"One who walks alone down a path, and is studying, and breaks off from their study..." (Pirkei Avot 3:4 [in Sefaria's version, Avot 3:7]).
There is a difficulty here. For it ought to have just said, "breaks off from their study" and we would have known they were "studying."
And what's more, it says "scripture considers it [as though they were liable for death]," but it doesn't explain which verse!
And it's possible to explain this as follows:
"one who walks down a path" - is the one who walks down the straight path -- but even so they are "alone," which is to say that they are not attached to God.
"and is studying, and breaks off from their study", that is to say: they break themselves off from God because of their study. Because greatness and glory come to them because of their study, and they come to think that this is their own doing.

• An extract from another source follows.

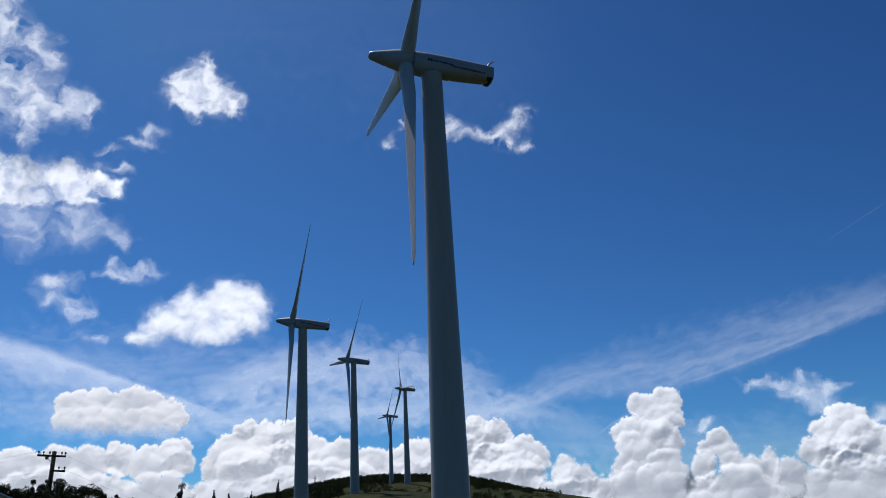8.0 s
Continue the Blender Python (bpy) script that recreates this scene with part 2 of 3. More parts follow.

"They say 'how lovely is this tree!'" -- they say this referring to themselves, as it is written "for is a person a tree of the field" (Deuteronomy 20:19). And they also say that "this tree has grown and become mighty" (Daniel 4:17) [c.f. use of the verse in Zohar 3:53b in reference to tree of life/Torah].
"How lovely is this hill!" -- as it is written "Pile up a hill..." (Jeremiah 4:3). Meaning, that they say they are preparing for themself a portion in the World to Come by means of their study.
"Scripture considers them..." -- meaning, scripture like, "You shall be wholehearted with the Lord your God." (Deuteronomy 18:13) -- meaning, even when you are engaged with Torah! As it says of Torah, "the Torah of God is whole" (Psalms 19:8) -- so when it says "You shall be wholehearted" -- that means even when you engage with Torah, you should be "with the Lord your God." So do not say, "Isn't the Torah itself called 'Torah of God'?" [and that this suffices for one's relationship with God].
And that is why it says "scripture considers it" -- that includes all the Torah, "as if they had forfeited" it with their own life/self.